= Plenum space =

Part of a building hosting air circulation for heating and air conditioning systems

Vertical section through a commercial building using HVAC plenum instead of airspace plenum. When both the supply and return ducts are constructed in this manner, it is possible to insulate the ducts and the dropped ceiling so that the upper airspace is not heated or cooled, increasing energy efficiency. This is a fully enclosed plenum.

A commercial building with a plenum airspace.

A non-fully insulated HVAC plenum created by accident can go unnoticed and become a fire hazard due to cabling installed under the assumption that this will always be a fully enclosed plenum. In the event of a fire, this can expose non-fire resistant building materials to heat.

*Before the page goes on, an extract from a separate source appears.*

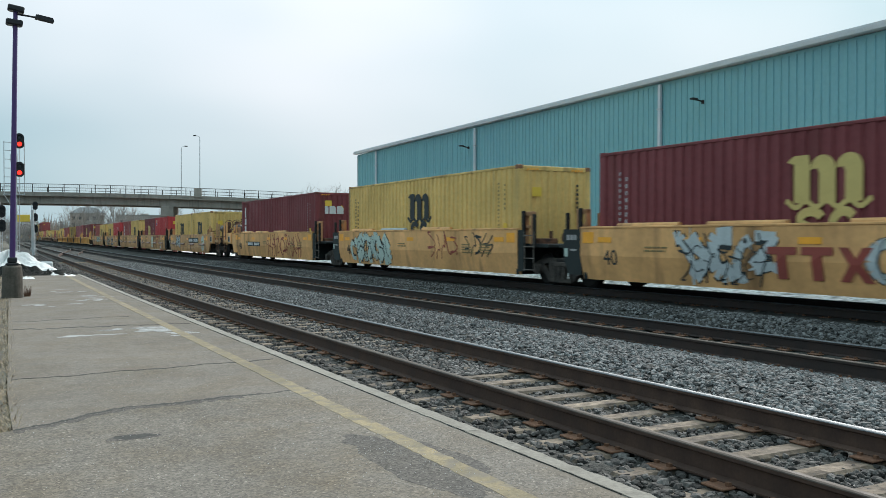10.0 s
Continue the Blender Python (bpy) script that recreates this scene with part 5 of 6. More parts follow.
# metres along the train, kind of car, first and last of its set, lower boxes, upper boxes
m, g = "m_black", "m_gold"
TRAIN = [
    (16.01, "rib53", 0, 0, [("brownred", "none")], [("maroon", "slants")]),
    (35.93, "rib53", 0, 1, [("maroon", "flag", True)], [("yellow", m)]),
    (59.59, "smooth53", 1, 0, [("yellow", m)], [("brownred", "tall_marks")]),
    (79.39, "smooth53", 0, 0, [("brownred", "end_word")], [("brownred", g)]),
    (99.09, "smooth53", 0, 1, [("grey", "none"), ("green", "none")], []),
    (122.94, "smooth53", 1, 0, [("blue", "swoosh_marks"), ("brownred", "none")], []),
    (142.51, "smooth53", 0, 0, [("green", "wide_word")], []),
    (162.22, "smooth53", 0, 1, [("brownred", "stack_marks")], []),
    (184.15, "smooth40", 1, 0, [("yellow", m)], []),
    (199.72, "smooth40", 0, 0, [("brownred", "stack_marks")], []),
    (215.36, "smooth40", 0, 0, [("maroon", g)], []),
    (231, "smooth40", 0, 0, [("yellow", m)], []),
    (247.07, "smooth40", 0, 1, [("maroon", "tall_marks")], []),
    (266.95, "ledge40", 1, 0, [("yellow", m), ("yellow", m)], []),
    (282.55, "ledge40", 0, 0, [("maroon", g), ("red", "badge")], []),
    (298.21, "ledge40", 0, 0, [("brownred", "stack_marks"), ("yellow", m)], []),
    (313.77, "ledge40", 0, 0, [("yellow", m), ("red", "hazard")], []),
    (329.64, "ledge40", 0, 1, [("brownred", "none"), ("yellow", m)], []),
    (349.74, "rib40", 1, 0, [("maroon", g, True)], []),
    (365.5, "rib40", 0, 0, [("rose", "badge")], []),
    (381.54, "rib40", 0, 0, [("yellow", m)], []),
    (397.58, "rib40", 0, 0, [("brownred", "stack_marks")], []),
    (413.45, "rib40", 0, 1, [("yellow", m)], []),
    (435.28, "slope53", 1, 1, [("red", "disc_marks"), ("yellow", m)], []),
    (459.25, "rib48", 1, 0, [("yellow", "m_hazard"), ("yellow", m)], []),
    (479.07, "rib48", 0, 0, [("yellow", m)], []),
    (498.89, "rib48", 0, 1, [("orange", "ring_marks")], []),
    (520.59, "smooth40", 1, 0, [("yellow", m)], [("brownred", "none")]),
    (536.23, "smooth40", 0, 0, [("yellow", m)], [("maroon", g)]),
    (551.94, "smooth40", 0, 0, [("maroon", "tall_marks")], [("yellow", m)]),
    (567.71, "smooth40", 0, 0, [("yellow", m)], [("jade", "none")]),
    (583.39, "smooth40", 0, 1, [("red", "ring_marks")], [("yellow", m)]),
    (603.45, "ledge40", 1, 0, [("brownred", "flag")], [("yellow", m)]),
    (618.9, "ledge40", 0, 0, [("yellow", m)], [("maroon", "tall_marks")]),
    (634.69, "ledge40", 0, 0, [("yellow", m)], [("yellow", m)]),
    (650.28, "ledge40", 0, 0, [("red", "ring_marks")], [("maroon", "badge")]),
    (665.91, "ledge40", 0, 1, [("maroon", "badge")], [("red", "ring_marks")]),
    (685.67, "rib40", 1, 1, [("brownred", "none")], [("yellow", m)]),
    (705.87, "darkrib40", 1, 0, [("yellow", m)], [("yellow", m)]),
    (721.5, "darkrib40", 0, 0, [("maroon", "tall_marks")], [("yellow", m)]),
    (737.4, "darkrib40", 0, 0, [("brownred", "none")], [("maroon", "none")]),
    (753.2, "darkrib40", 0, 0, [("brownred", "none")], [("maroon", "none")]),
    (769, "darkrib40", 0, 1, [("maroon", "none")], [("yellow", m)]),
    (789.1, "smooth40", 1, 0, [("black", "none")], [("black", "none")]),
    (804.8, "smooth40", 0, 0, [("yellow", m)], [("red", "none")]),
    (820.5, "smooth40", 0, 0, [("yellow", m)], [("maroon", "none")]),
    (836.2, "smooth40", 0, 0, [("yellow", m)], [("yellow", m)]),
    (851.9, "smooth40", 0, 1, [("yellow", m)], [("maroon", "none")]),
    (872.1, "smooth40", 1, 0, [("maroon", "none")], [("maroon", "none")]),
    (887.8, "smooth40", 0, 0, [("red", "none")], [("maroon", "none")]),
    (903.5, "smooth40", 0, 0, [("brownred", "none")], [("brownred", "none")]),
    (919.2, "smooth40", 0, 0, [("yellow", m)], [("maroon", "none")]),
    (934.9, "smooth40", 0, 1, [("maroon", "none")], [("brownred", "none")]),
]
for i, (centre, style, first, last, low, high) in enumerate(TRAIN):
    close = centre < 700
    car = well_car(style, bool(first), bool(last), i, near=close, tint="tan" if style == "ledge40" and i > 30 else None)
    put(car, centre)
    CARS.append((car, style))
    load(centre, low, high, close, i)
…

A plenum space is a part of a building that can facilitate air circulation for heating and air conditioning systems, by providing pathways for either heated/conditioned or return airflows, usually at greater than atmospheric pressure. Space between the structural ceiling and the dropped ceiling or under a raised floor is typically considered plenum; however, some drop-ceiling designs create a tight seal that does not allow for airflow and therefore may not be considered a plenum air-handling space.

== Maintenance ==
Diligence is required to make sure that a non-plenum airspace stays that way. A non-plenum airspace can become a plenum airspace by accident if the ductwork is disconnected and not properly repaired and resealed. Ductwork disconnection can occur due to building damage such as earthquakes, aging, or adverse environment causing the metal to corrode and fall apart, or simply negligence on the part of building contractors that leave work unfinished. In all such cases, discovery, and repair of such problems to eliminate unintended plenums is difficult due to the hidden nature, limited space, and difficult access of most installed drop ceilings.

For highest fire safety, it is best to assume all drop-ceiling and raised-floor airspaces are plenums, whether or not they are officially designated as such, and to always use plenum cable in these spaces.